France’s Engie in talks to partner Everest Industries for solar roofs
New Delhi: Attracted by India’s solar energy potential, French energy company Engie is in talks with the country’s largest roof manufacturer Everest Industries Ltd for a partnership for solar-ready roofs, said several people aware of the development.
With around 60% of rooftop space not fit for solar installations given their sub-par design, the plan is to create a new category of solar-ready roofs and help meet the National Democratic Alliance (NDA) government’s 40,000 megawatt (MW) solar rooftop target which has been slipping.
This comes in the backdrop of Elon Musk’s Tesla Inc completing its first solar roof installations.
India offers a big opportunity given its 750 gigawatt (GW) potential on account of enjoying 300 sunny days a year with an average solar radiation range of 4-7 per kilowatt-hour (kWh).
“The talks are on between Engie and Everest,” said a person aware of the discussions on condition of anonymity.

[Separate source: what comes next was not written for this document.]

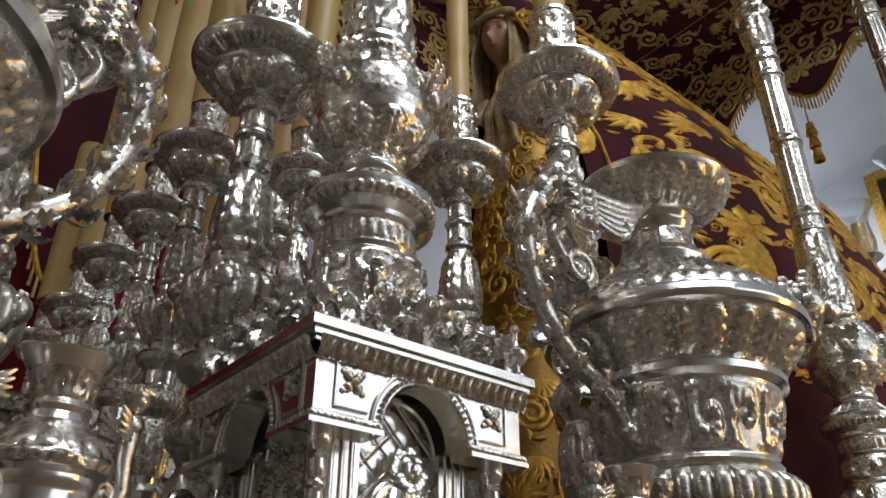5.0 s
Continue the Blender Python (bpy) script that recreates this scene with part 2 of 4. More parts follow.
def relief_panel(name, w, h, height, nx, ny, mat, parent, place, label="", inside=None):
    """A chased sheet in the x-z plane that bulges towards -y by height(x, z)."""
    xs, zs = np.linspace(-w / 2, w / 2, nx), np.linspace(0, h, ny)
    X, Z = np.meshgrid(xs, zs)
    Yd = -height(X, Z)
    verts = np.stack([X, Yd, Z], -1).reshape(-1, 3)
    i, j = np.meshgrid(np.arange(ny - 1), np.arange(nx - 1), indexing="ij")
    a = (i * nx + j).reshape(-1)
    f = np.stack([a, a + 1, a + nx + 1, a + nx], -1)
    if inside is not None:
        f = f[inside(X, Z).reshape(-1)[a]]
    ob = mesh_object(name, verts.tolist(), f.tolist(), mat, parent, label)
    ob.matrix_basis = place
    return ob


# ---- the setting ----


def slab(name, x0, x1, y0, y1, z0, z1, mat, label, category):
    s = Soup()
    s.box(x0, x1, y0, y1, z0, z1)
    return tagged(s.made(name, mat, smooth=False), label, category, kind="structure")


slab("floor", -4, 6.4, -3.4, 3.9, -0.1, 0, TILE, "brown tiled floor of the church", "floor")
slab("ceiling", -4, 6.4, -3.4, 3.9, 5.6, 5.75, PLASTER, "white plaster ceiling", "ceiling")
slab("wall_east", 6.4, 6.6, -3.4, 3.9, 0, 5.6, PLASTER, "plain white plaster wall", "wall")
# the west side is unseen; its tone is set for what the silver reflects
slab("wall_west", -4.2, -4, -3.4, 3.9, 0, 5.6, WARM, "unseen wall of ochre plaster", "wall")
slab("wall_north", -4, 6.4, 3.9, 4.1, 0, 5.6, PLASTER, "plain white plaster wall", "wall")
# unseen wall, toned for the silver's reflections and left open for the added soft light
for i, (x0, x1, z0, z1) in enumerate(((-4, 1.0, 0, 5.6), (4.6, 6.4, 0, 5.6), (1.0, 4.6, 0, 2.0), (1.0, 4.6, 5.0, 5.6))):
    slab("wall_south", x0, x1, -3.6, -3.4, z0, z1, WARM, "unseen wall of ochre plaster round the opening of a light", "wall")

# ---- the platform of the float ----
SILV = "silver"
platform = thing("float_platform", (0, 0, 1.38), "dark cloth-covered platform of a processional float edged in silver", "platform")
s = Soup()
s.box(-1.4, 4.0, 0.42, 2.3, -1.38, 0.0)
s.made("body", DARK, platform, smooth=False)
s = Soup()
for z0, z1, y in ((-0.10, -0.06, 0.395), (-0.06, -0.03, 0.375), (-0.03, 0.0, 0.36), (0.0, 0.02, 0.37)):
    s.box(-1.4, 4.0, y, 0.45, z0, z1, 0.006)
s.made("edge_moulding", DULL, platform, "silver moulding along the edge", smooth=False)
TOP = 1.40


def spiral(turns, r0, r1, n=40):
    return [((r0 + (r1 - r0) * i / n) * math.cos(2 * math.pi * turns * i / n), (r0 + (r1 - r0) * i / n) * math.sin(2 * math.pi * turns * i / n)) for i in range(n + 1)]


# ---- the little shrine that carries a canopy pole ----


def arch_block(half, z0, z1, radius, depth, n=20):
    """A beam in x-z with a round arch cut from its lower edge, depth thick from y = 0 to +depth."""
    bm = bmesh.new()
    out = [(-half, z0)] + [(-radius * math.cos(math.pi * i / n), z0 + radius * math.sin(math.pi * i / n)) for i in range(n + 1)] + [(half, z0), (half, z1)]
    lower = out[:-1]
    fr, bk, ft, bt = [], [], [], []
    for x, z in lower:
        fr.append(bm.verts.new((x, 0, z)))
        bk.append(bm.verts.new((x, depth, z)))
        ft.append(bm.verts.new((x, 0, z1)))
        bt.append(bm.verts.new((x, depth, z1)))
    for i in range(len(lower) - 1):
        bm.faces.new((fr[i], fr[i + 1], ft[i + 1], ft[i]))
        bm.faces.new((bk[i], bt[i], bt[i + 1], bk[i + 1]))
        bm.faces.new((fr[i], bk[i], bk[i + 1], fr[i + 1]))
        bm.faces.new((ft[i], ft[i + 1], bt[i + 1], bt[i]))
    bm.faces.new((fr[0], ft[0], bt[0], bk[0]))
    bm.faces.new((fr[-1], bk[-1], bt[-1], ft[-1]))
    return bm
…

With around €66.6 billion in revenue, Engie has been trying to expand its presence in the Indian clean energy space and set up a 2GW capacity by 2019.
Its subsidiary Solairedirect has been actively bidding for solar power projects and has a 810MW portfolio.

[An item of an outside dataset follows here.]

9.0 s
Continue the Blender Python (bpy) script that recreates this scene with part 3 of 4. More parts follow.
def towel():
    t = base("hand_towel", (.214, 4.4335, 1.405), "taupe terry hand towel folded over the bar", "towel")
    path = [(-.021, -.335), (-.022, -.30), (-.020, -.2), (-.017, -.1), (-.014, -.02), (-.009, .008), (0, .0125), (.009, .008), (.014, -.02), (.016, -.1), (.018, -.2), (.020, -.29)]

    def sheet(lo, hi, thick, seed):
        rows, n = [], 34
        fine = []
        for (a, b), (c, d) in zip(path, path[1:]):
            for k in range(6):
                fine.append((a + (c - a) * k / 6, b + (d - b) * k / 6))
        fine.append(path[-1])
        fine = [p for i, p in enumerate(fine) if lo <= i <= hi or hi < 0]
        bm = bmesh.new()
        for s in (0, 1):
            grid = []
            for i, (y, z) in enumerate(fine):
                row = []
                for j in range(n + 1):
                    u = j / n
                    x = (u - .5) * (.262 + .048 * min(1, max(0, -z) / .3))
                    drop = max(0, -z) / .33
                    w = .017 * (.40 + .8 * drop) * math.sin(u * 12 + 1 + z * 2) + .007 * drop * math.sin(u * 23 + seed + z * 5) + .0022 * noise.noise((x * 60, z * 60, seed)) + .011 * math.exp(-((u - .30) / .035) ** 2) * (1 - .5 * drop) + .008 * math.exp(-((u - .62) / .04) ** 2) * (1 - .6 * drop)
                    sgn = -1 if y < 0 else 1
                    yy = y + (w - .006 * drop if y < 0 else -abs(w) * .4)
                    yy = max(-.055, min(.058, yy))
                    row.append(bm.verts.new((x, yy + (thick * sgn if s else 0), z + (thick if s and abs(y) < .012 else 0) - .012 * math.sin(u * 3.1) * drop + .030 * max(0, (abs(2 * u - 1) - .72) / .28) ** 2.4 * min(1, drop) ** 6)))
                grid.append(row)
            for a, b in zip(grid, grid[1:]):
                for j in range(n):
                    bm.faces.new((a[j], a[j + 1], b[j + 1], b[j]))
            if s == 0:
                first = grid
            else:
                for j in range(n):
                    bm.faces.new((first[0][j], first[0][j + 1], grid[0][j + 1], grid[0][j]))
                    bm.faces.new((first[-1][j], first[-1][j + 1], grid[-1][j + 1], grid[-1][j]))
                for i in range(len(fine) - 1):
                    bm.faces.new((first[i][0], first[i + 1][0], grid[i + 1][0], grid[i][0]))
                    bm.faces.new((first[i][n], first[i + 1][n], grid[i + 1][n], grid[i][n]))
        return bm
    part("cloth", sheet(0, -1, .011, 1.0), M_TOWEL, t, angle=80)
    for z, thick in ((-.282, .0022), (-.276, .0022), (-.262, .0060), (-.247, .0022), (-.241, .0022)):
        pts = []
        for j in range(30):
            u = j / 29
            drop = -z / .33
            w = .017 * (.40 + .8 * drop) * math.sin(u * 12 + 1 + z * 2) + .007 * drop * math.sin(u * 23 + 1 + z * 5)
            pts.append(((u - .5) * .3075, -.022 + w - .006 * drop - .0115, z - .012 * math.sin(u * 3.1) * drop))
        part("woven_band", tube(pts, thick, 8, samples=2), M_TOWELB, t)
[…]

“We are still some time away from solar roofs. What Everest and Engie are looking at now are solar-ready roofs which are suitable for solar rooftop projects from the viewpoint of design, load and angle. There is a lot of opportunity in this space given the government’s push for solar,” said another person aware of the discussions, also requesting anonymity.
India’s green energy play is expected to grow substantively with federal policy think tank NITI Aayog projecting a 597-710GW capacity by 2040 in its new draft energy policy.
The NDA government has set an ambitious clean energy target of 175GW by 2022. Of the 100GW targeted from solar projects, 40GW is to come from solar rooftop projects.
However, a parliamentary standing committee has said that the 40GW target of grid-connected rooftop solar by 2022 is “unrealistic” and added that it is “highly unlikely that this target will be achieved”, Mint reported on 1 August.
Experts believe such solutions will facilitate faster solar adoption in India.
“Roofing systems with photo-voltaic panels integrated will be a good solution to increase penetration of rooftop solar at a faster pace and at marginal cost. All state electricity regulatory commissions have issued net metering policies and every consumer in India can be a prosumer (a play on producer and consumer),” said Reji Kumar Pillai, president and chief executive of India Smart Grid Forum, a public-private partnership of the power ministry.
The deal-making focus has also shifted to the rooftop solar space given the race to the bottom seen in solar power tariffs for grid-connected utility-scale projects.
A case in point being US-based private equity firm Warburg Pincus Llc’s plans to invest up to $100 million in CleanMax Solar, an on-site rooftop solar power developer, in one of the largest overseas investments in the Indian rooftop solar space.
While an Engie spokesperson in an emailed response said “Engie does not comment on any market rumor”, Manish Sanghi, managing director at Everest Industries, in his emailed reply said, “Everest is the largest roofing and pre-engineered buildings maker in the country. As a natural extension to its business portfolio, Everest has started a solar roofing business and is in talks with a number of organizations for business association.”